The prophets’ preoccupation with justice and righteousness has its roots in a powerful awareness of injustice. That justice is a good thing, a fine goal, even a supreme ideal, is commonly accepted. What is lacking is a sense of the monstrosity of injustice. Moralists of all ages have been eloquent in singing the praises of virtue. The distinction of the prophets was in their remorseless unveiling of injustice and oppression, in their comprehension of social, political, and religious evils. —Abraham Joshua Heschel, The Prophets

Injustice anywhere is a threat to justice everywhere. We are caught in an inescapable network of mutuality, tied in a single garment of destiny. Whatever affects one directly, affects all indirectly. —Martin Luther King, Jr.

According to the U.S. Environmental Protection Agency, environmental justice is defined as:

The fair treatment and meaningful involvement of all people regardless of race, color, national origin, or income with respect to the development, implementation, and enforcement of environmental laws, regulations, and policies.

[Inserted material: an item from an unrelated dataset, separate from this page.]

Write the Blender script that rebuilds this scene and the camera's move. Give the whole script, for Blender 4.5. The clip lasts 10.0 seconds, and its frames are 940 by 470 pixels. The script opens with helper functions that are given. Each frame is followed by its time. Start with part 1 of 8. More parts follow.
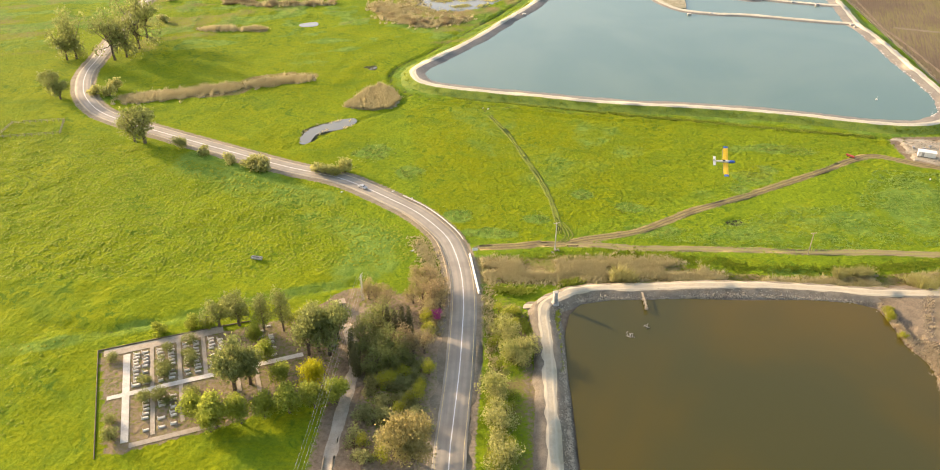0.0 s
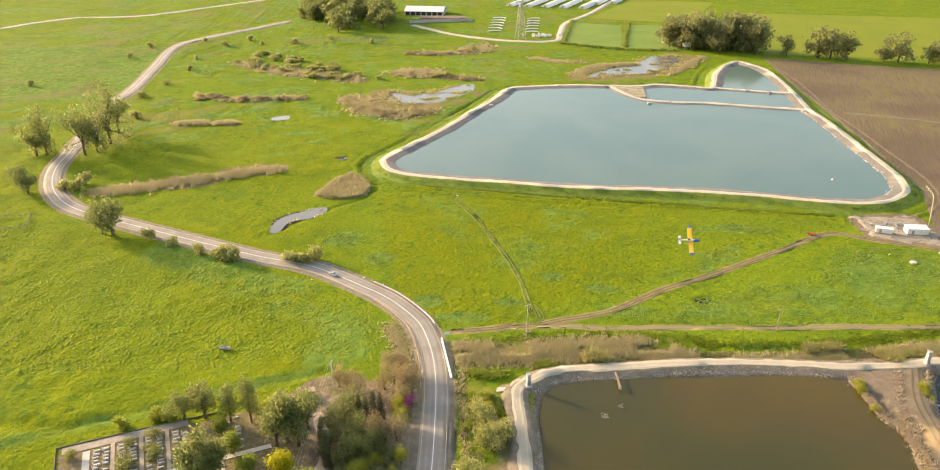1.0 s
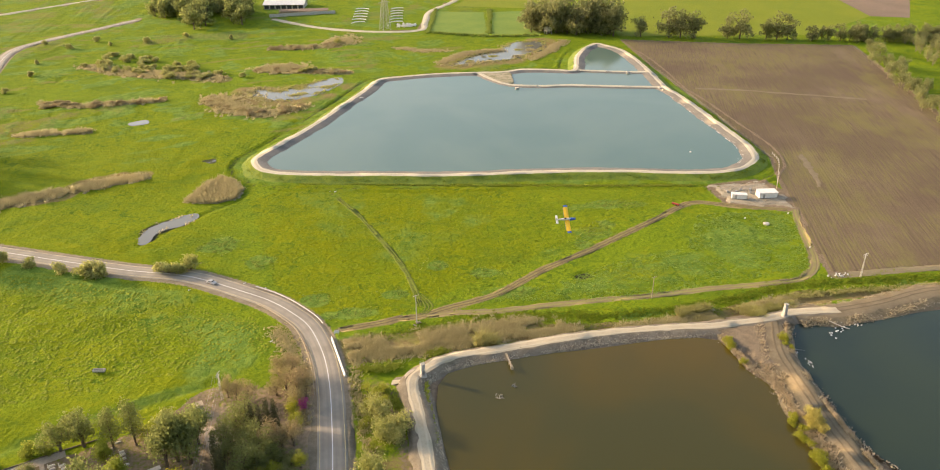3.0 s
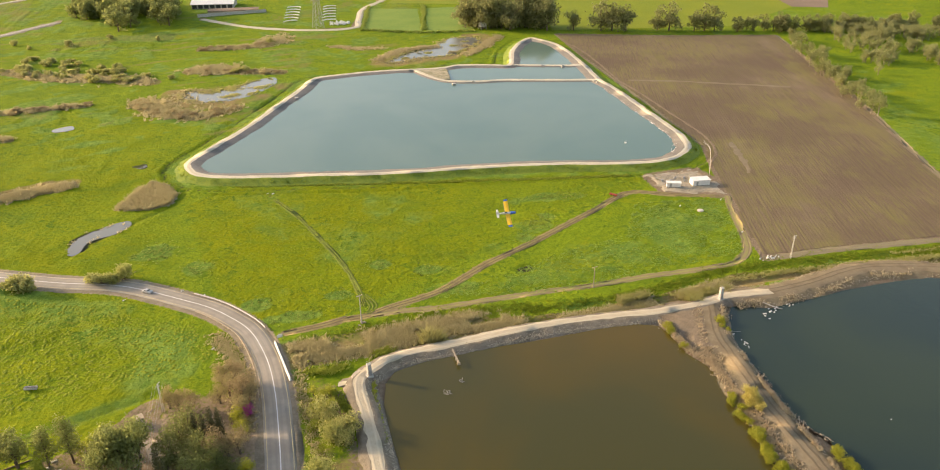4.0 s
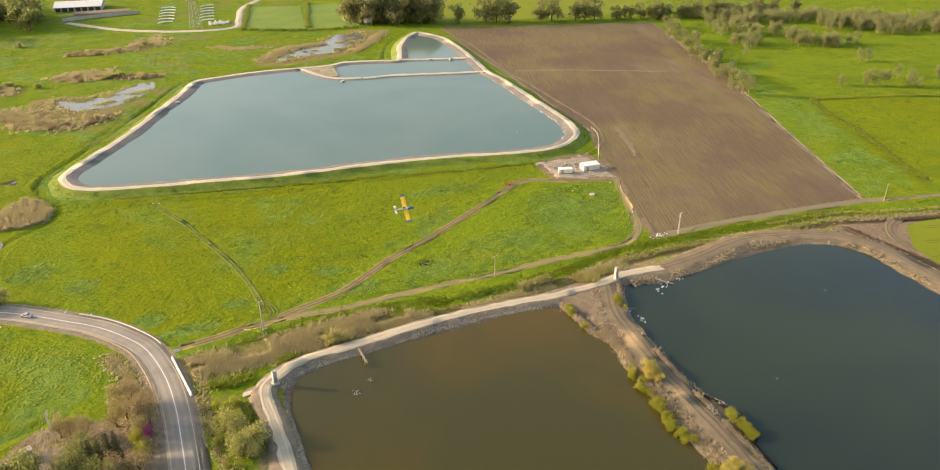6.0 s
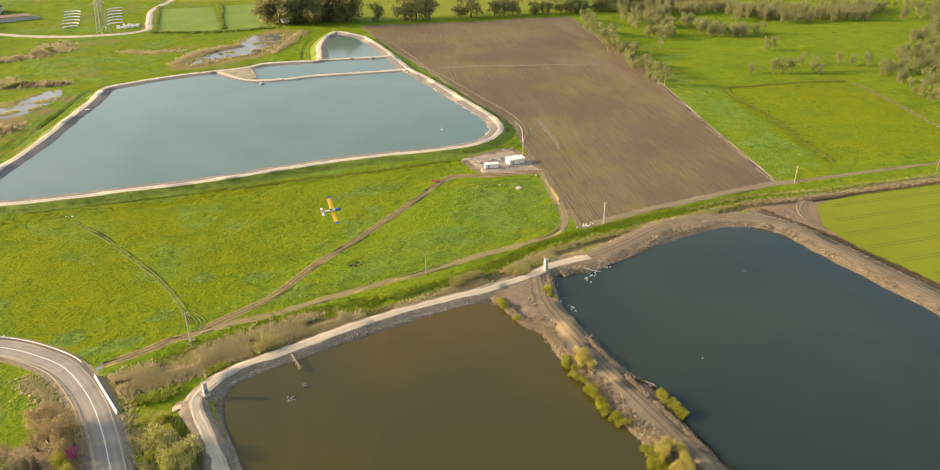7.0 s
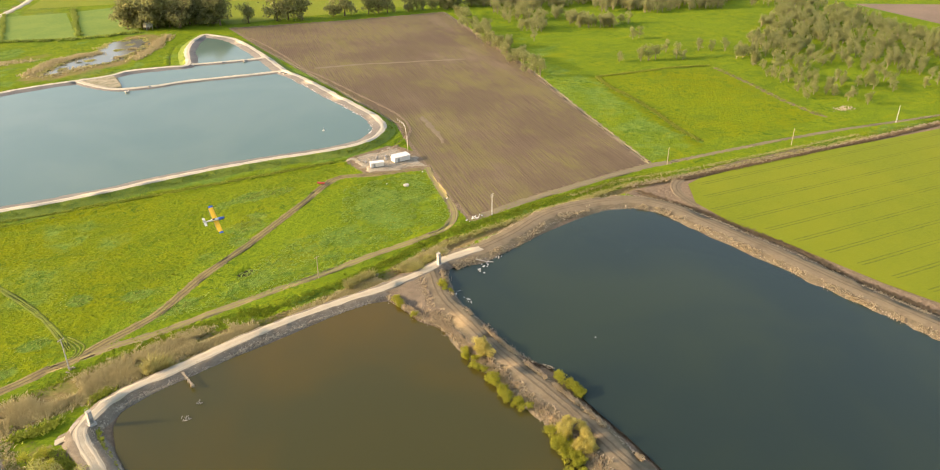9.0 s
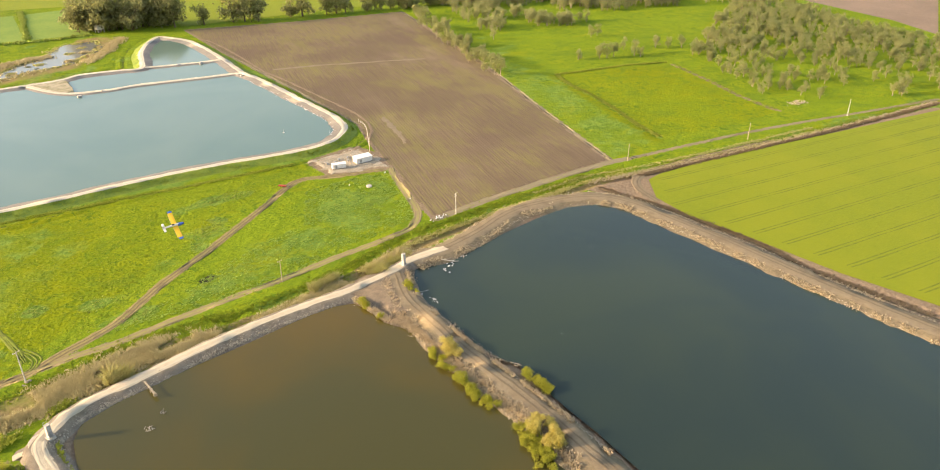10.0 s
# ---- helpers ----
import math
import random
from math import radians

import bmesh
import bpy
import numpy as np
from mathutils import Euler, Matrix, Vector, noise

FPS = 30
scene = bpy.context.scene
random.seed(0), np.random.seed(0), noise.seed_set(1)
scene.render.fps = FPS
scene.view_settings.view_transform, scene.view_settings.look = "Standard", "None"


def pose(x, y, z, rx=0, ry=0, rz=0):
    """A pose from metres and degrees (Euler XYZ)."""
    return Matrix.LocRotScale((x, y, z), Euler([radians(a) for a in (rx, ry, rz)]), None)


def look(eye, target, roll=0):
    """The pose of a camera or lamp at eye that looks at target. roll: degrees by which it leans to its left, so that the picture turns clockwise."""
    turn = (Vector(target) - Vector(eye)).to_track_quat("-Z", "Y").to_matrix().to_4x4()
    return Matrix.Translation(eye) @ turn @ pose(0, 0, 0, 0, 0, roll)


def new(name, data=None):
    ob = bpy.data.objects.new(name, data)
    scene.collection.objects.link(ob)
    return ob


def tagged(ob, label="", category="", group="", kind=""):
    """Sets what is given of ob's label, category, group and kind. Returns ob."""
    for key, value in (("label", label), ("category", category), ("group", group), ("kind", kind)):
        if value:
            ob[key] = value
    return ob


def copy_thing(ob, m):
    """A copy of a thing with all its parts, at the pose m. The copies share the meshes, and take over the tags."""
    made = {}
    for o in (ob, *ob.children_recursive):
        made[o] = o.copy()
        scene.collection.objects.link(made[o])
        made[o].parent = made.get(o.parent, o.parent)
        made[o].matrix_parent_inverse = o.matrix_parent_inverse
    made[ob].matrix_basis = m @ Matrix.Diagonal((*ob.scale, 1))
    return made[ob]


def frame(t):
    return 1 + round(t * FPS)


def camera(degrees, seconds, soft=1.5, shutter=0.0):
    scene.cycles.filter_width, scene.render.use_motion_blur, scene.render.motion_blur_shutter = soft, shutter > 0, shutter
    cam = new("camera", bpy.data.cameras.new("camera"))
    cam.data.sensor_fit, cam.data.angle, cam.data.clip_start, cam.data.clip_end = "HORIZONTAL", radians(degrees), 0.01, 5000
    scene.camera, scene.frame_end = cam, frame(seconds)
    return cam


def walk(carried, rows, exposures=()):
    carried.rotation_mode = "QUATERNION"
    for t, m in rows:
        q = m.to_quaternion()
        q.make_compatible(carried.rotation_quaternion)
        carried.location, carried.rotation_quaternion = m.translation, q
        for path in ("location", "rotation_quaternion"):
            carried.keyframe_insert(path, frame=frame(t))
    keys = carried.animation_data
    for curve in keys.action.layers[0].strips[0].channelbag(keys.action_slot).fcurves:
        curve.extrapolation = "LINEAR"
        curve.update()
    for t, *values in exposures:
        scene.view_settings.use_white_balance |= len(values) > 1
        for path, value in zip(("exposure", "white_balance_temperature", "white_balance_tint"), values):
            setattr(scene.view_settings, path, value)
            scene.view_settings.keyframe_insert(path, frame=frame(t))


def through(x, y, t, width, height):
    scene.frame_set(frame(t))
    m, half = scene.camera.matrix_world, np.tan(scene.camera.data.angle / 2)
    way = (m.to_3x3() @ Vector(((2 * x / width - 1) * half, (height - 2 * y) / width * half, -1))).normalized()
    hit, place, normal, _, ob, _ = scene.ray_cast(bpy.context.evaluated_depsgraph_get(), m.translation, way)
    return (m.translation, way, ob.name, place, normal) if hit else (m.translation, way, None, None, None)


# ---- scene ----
EXPOSURE = 1.4
cam = camera(64.04, 10.0, soft=1.0)
PATH = [
    (0.0, 0.00, 0.00, 140.00, 57.62, -0.12, -0.00),
    (0.1, -0.02, -0.18, 139.75, 58.74, -0.11, -0.01),
    (0.2, -0.04, -0.42, 139.40, 60.28, -0.11, -0.03),
    (0.3, -0.06, -0.71, 138.98, 62.17, -0.10, -0.05),
    (0.4, -0.08, -0.92, 138.68, 63.50, -0.10, -0.07),
    (0.5, -0.10, -1.10, 138.43, 64.62, -0.09, -0.08),
    (0.7, 0.06, -1.20, 138.46, 64.59, -0.07, -0.45),
    (1.0, 0.91, -1.75, 138.65, 64.45, 0.03, -2.40),
    (1.5, 0.74, -2.19, 139.24, 64.15, 0.06, -6.61),
    (2.0, 0.17, -2.22, 139.12, 64.02, 0.07, -9.56),
    (2.5, -0.06, -2.19, 139.19, 63.86, 0.09, -10.85),
    (4.0, 0.32, -2.63, 139.53, 63.39, 0.15, -17.44),
    (4.5, 0.24, -2.75, 139.37, 63.30, 0.16, -19.74),
    (5.0, 0.17, -2.70, 139.40, 63.20, 0.14, -21.62),
    (6.5, 0.33, -3.50, 139.84, 62.85, 0.10, -28.76),
    (7.0, 0.33, -3.66, 139.85, 62.75, 0.09, -31.91),
    (7.5, 0.30, -3.93, 139.82, 62.67, 0.06, -34.70),
    (8.0, -0.20, -3.85, 139.69, 62.63, -0.05, -37.59),
    (8.5, -0.53, -4.02, 139.87, 62.58, -0.10, -39.65),
    (9.0, -0.53, -4.00, 139.89, 62.53, -0.11, -41.24),
    (9.5, -0.58, -3.76, 139.78, 62.51, -0.16, -42.76),
    (10.0, -0.70, -3.81, 139.97, 62.48, -0.21, -44.30),
]
walk(cam, [(t, pose(x, y, z, rx, ry, rz)) for t, x, y, z, rx, ry, rz in PATH], exposures=[(t, EXPOSURE + e, 7000, 17) for t, e in ((0.0, 0.18), (1.0, 0.12), (2.5, -0.12), (4.5, -0.15), (7.5, -0.1), (9.0, 0.06), (10.0, 0.26))])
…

As we consider this definition, and look around our communities, do we find this fair treatment taking place? Are we aware of how economic and environmental decisions are made? Many times it can become so overwhelming that we think it best to leave it to the experts. Unfortunately, this can lead to exploitation, as discrimination typically takes place in poor and underserved communities where people may not understand their rights, or they choose not to fight back out of fear. As we dig deeper and the shackles are removed, we begin to see how economic and environmental justice are connected and how this exploitation is directly related to incentives like government funding, tax breaks, and land grabs that favor corporations over human beings and the environment. Does the end result benefit all God’s creation or just a wealthy few?